Dr. Hans Van Tilburg, maritime heritage coordinator for NOAA's National Marine Sanctuaries in the Pacific Islands, said the two different types of seized submarines incorporated design and warfare concepts in use today.

"If you look at a sub like the I-201 (fast attack sub), it was nothing like anybody had in World War II," he said. "It had a streamlined body and conning tower and retractable guns. It looks more like a Cold War sub. And the (Sen-Toku) predates the cruise missile concept."

NARROWED SEARCH

Similar to a modern-day "boomer," the Sen-Toku carried enough fuel to travel around the globe, Van Tillburg said. That meant it could pop up off the East Coast, assemble and launch its folded-wing planes within 10 minutes and then submerge again.

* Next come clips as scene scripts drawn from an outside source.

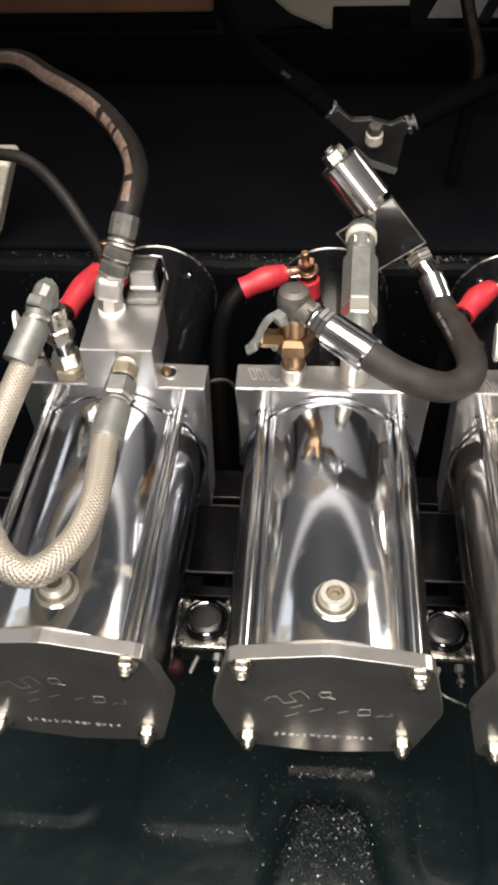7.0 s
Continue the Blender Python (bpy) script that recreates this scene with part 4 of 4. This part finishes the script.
# ---- square clamps low between the pumps ----
def square_flange(cx, cy, z, label):
    t = thing("square_flange", (cx, cy, z - 0.02), label, "flange", "square flanges")
    s = 0.041
    part("plate", box((cx, cy, z), (s, s, 0.005), bevel=0.0012), BRIGHTSTEEL, t, "bright square plate")
    up = along((cx, cy, z + 0.0025), (cx, cy, 1))
    cap = part("cap", lathe([(0.0, 0.0056), (0.008, 0.0054), (0.0112, 0.0046), (0.0118, 0.003), (0.0118, 0)], up, 48), SATINBLACK, t, "satin black round cap")
    part("ring", lathe([(0.0117, 0.003), (0.0122, 0.0058), (0.0131, 0.0064), (0.0139, 0.0056), (0.0143, 0.002)], up, 48), PLATED, cap, "bright inner ring")
    part("groove", lathe([(0.0142, 0.0012), (0.0152, 0.0006), (0.0166, 0.0008), (0.0172, 0.002)], up, 48), GLOSSBLACK, cap, "black groove")
    part("outer_ring", lathe([(0.0171, 0.0), (0.0173, 0.0026), (0.0181, 0.0032), (0.0189, 0.0022), (0.019, 0)], up, 48), BRIGHTSTEEL, cap, "bright outer ring")
    part("body", box((cx, cy, z - 0.012), (s - 0.004, s - 0.004, 0.019), bevel=0.001), SATINBLACK, t)
    part("arm", box((cx, cy + 0.034, z - 0.01), (0.016, 0.04, 0.012), bevel=0.001), DEEPBLACK, t)
    part("hanger", box((cx, cy + 0.047, z + 0.004), (0.016, 0.008, 0.024), bevel=0.001), DEEPBLACK, t)
    for sx in (-1, 1):
        for sy in (-1, 1):
            part("bolt", rod((cx + sx * 0.0165, cy + sy * 0.0165, z + 0.002), (cx + sx * 0.0165, cy + sy * 0.0165, z + 0.006), 0.0034, 16), BRIGHTSTEEL, t)
    part("clip", rod((cx - 0.004, cy - 0.024, z - 0.004), (cx - 0.009, cy - 0.036, z - 0.008), 0.0018, 12), ZINC, t)
    part("terminal", hexagon((cx + 0.01, cy - 0.0215, z - 0.004), (cx + 0.01, cy - 0.027, z - 0.005), 0.0062), ZINC, t)
    part("terminal_stud", rod((cx + 0.01, cy - 0.026, z - 0.005), (cx + 0.0105, cy - 0.037, z - 0.007), 0.0019, 12), DARKALU, t)
    part("terminal_nut", hexagon((cx + 0.0103, cy - 0.031, z - 0.006), (cx + 0.0105, cy - 0.0345, z - 0.0066), 0.0054), BRIGHTSTEEL, t)
    return t


square_flange(-0.086, 0.098, 0.277, "bright square flange with black cap between the pumps")
square_flange(0.086, 0.098, 0.277, "bright square flange with black cap between the pumps")
T4 = thing("red_plug", (-0.1065, 0.068, 0.262), "dull red plastic connector between the pumps", "connector")
part("shell", lathe([(0, 0), (0.0052, 0.0004), (0.0066, 0.003), (0.0062, 0.0075), (0.004, 0.0105), (0, 0.0115)], along((-0.1065, 0.068, 0.262), (-0.1065, 0.066, 0.3)), 20), REDDIM, T4)
T6 = thing("thin_wire", (0.05, 0.03, 0.275), "thin bright wire hanging low between the pumps", "wire")
part("strand", tube([(0.05, 0.03, 0.275), (0.066, 0.04, 0.28), (0.075, 0.05, 0.284), (0.085, 0.047, 0.282), (0.1, 0.042, 0.279), (0.115, 0.035, 0.275)], 0.0011, 10, 0.003), BRIGHTSTEEL, T6)


# ---- latch at the front of the tongue ----
def striker():
    t = thing("latch_striker", (0.0085, -0.1, 0.04), "bright steel latch striker bolted to the boot floor", "latch")
    part("plate", box((0.0085, -0.1, 0.0415), (0.09, 0.032, 0.003), bevel=0.001), SATINBLACK, t, "black base plate")
    for x in (-0.0165, 0.0335):
        part("bolt", lathe([(0, 0.008), (0.0085, 0.0078), (0.0098, 0.007), (0.0108, 0.005), (0.0108, 0)], along((x, -0.1, 0.043), (x, -0.1, 1)), 32), BRIGHTSTEEL, t, "flat bright bolt head")
    part("loop", tube([(-0.004, -0.1, 0.043), (-0.004, -0.1, 0.06), (0.0, -0.1, 0.066), (0.017, -0.1, 0.066), (0.021, -0.1, 0.06), (0.021, -0.1, 0.043)], 0.0035, 14, 0.002), PLATED, t)


striker()


# ---- pale cover at the far left of the ledge ----
T5 = thing("plastic_cover", (-0.32, 0.45, 0.362), "cream plastic cover standing on the ledge", "cover")
part("shell", prism([(-0.36, 0.363), (-0.322, 0.363), (-0.2835, 0.449), (-0.2855, 0.4525), (-0.36, 0.4525)], 0.44, 0.475, 0.002), SEAL, T5)


# ---- loose glossy grains in the sprayed coating ----
def coating_grains(name, label, count, place, height, seed):
    """Tiny tilted chips set into a sprayed surface, joined in one mesh."""
    rng = random.Random(seed)
    verts, faces = [], []
    for _ in range(count):
        x, y = place(rng)
        r = rng.uniform(0.0004, 0.0008) + 0.0009 * rng.random() ** 4
        tilt = Vector((rng.gauss(0, 0.3), rng.gauss(0, 0.3), 1)).normalized().to_track_quat("Z", "Y").to_matrix()
        at = Vector((x, y, height(x, y)))
        first = len(verts)
        ring = [tilt @ Vector((r * math.cos(a + rng.uniform(-0.3, 0.3)), r * math.sin(a), 0)) for a in (0, 1.26, 2.51, 3.77, 5.03)]
        verts += [tuple(at + v * 0.75 + Vector((0, 0, r * 0.55))) for v in ring] + [tuple(at + v * 1.2 - Vector((0, 0, 0.0006))) for v in ring]
        faces.append(tuple(first + k for k in range(5)))
        faces += [(first + k, first + 5 + k, first + 5 + (k + 1) % 5, first + (k + 1) % 5) for k in range(5)]
    me = bpy.data.meshes.new(name)
    me.from_pydata(verts, [], faces)
    me.materials.append(GRAIN)
    tagged(new(name, me), label, "coating grains", kind="stuff")


def on_tongue(rng):
    u = rng.random()
    if u < 0.42:
        y = min(rng.uniform(-0.06, 0.05) + rng.gauss(0, 0.003), 0.06)
        half = 0.031 + 0.34 * max(0.05 - y, 0)
        return 0.0125 + rng.uniform(-half, half) * rng.uniform(0.72, 0.98), y
    if u < 0.78:
        return rng.uniform(-0.025, 0.055), rng.gauss(0.0835, 0.0019)
    if u < 0.9:
        return rng.gauss(0.0125, 0.055), rng.gauss(0.045, 0.035)
    x0, x1, y0 = rng.choice(((-0.315, -0.192, 0.021), (-0.167, -0.046, 0.019), (-0.167, -0.046, 0.019), (0.082, 0.15, -0.014), (0.163, 0.29, -0.014)))
    return rng.uniform(x0 + 0.012, x1 - 0.004), rng.gauss(y0 + 0.004, 0.003)


def on_ledge(rng):
    return rng.gauss(0.05, 0.25) if rng.random() < 0.7 else rng.gauss(0.12, 0.06), 0.4335 + abs(rng.gauss(0, 0.006))


def ledge_height(x, y):
    return 0.3525 + 0.004 * ease(0.4315, 0.444, y)


coating_grains("floor_grains", "glossy black grains in the sprayed floor coating", 4200, on_tongue, floor_height, 5)
coating_grains("ledge_grains", "glossy black grains along the sprayed ledge", 2200, on_ledge, ledge_height, 6)
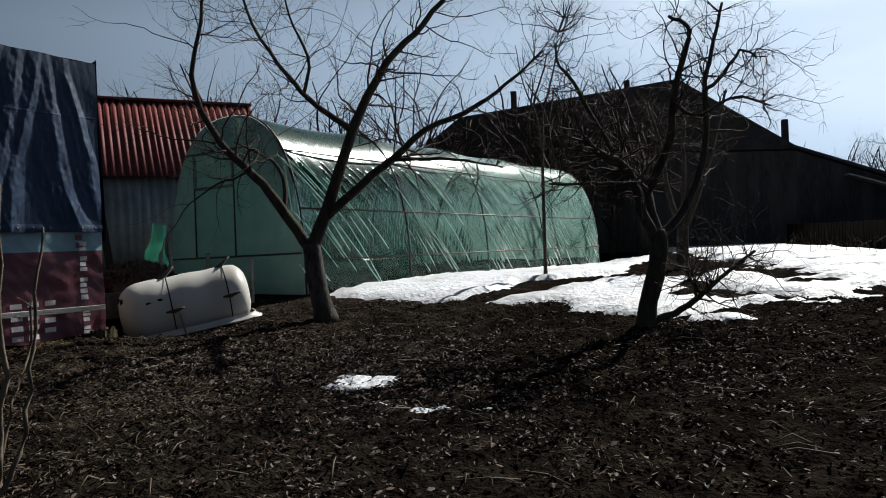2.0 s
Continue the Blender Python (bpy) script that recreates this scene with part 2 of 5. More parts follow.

Kerby said the search for the I-14 and I-201 was aided by veterans after the discovery of the I-401 became public in 2005.

Joe Gould, who was assigned to be the executive officer of the I-14 while it was at Pearl Harbor, shot 16mm film of the sinking of the sub off of Pearl Harbor.

HURL used Gould's WWII-era film to help pinpoint the search area.

"As the (camera) panned from Ka'ena Point to Diamond Head, we were able to pick out landmarks and triangulate a rough position," Kerby said.

Van Tilburg said Japan began working on the new fleet of submarines too late in the war and was only able to produce a small number of them.

"If they had been able to produce them earlier, it might have turned the tide in some battles,' he said.

Instead, then-Lt. Cmdr. Catlin ended up escorting the boats from Japan to Hawai'i, where every two days a new U.S. sub crew sunk one of the Japanese subs using improved torpedo technology at distances that ranged from 400 yards to 1,000 yards.

"One shot, one kill," Catlin said.

For his part, Catlin received a letter of commendation and a souvenir of that period of his naval career that he'll always remember.

On the day that he set sail for Pearl Harbor, the skipper of the Japanese sub I-201 "came up and gave me his sword," Catlin said. "It's quite a treasure."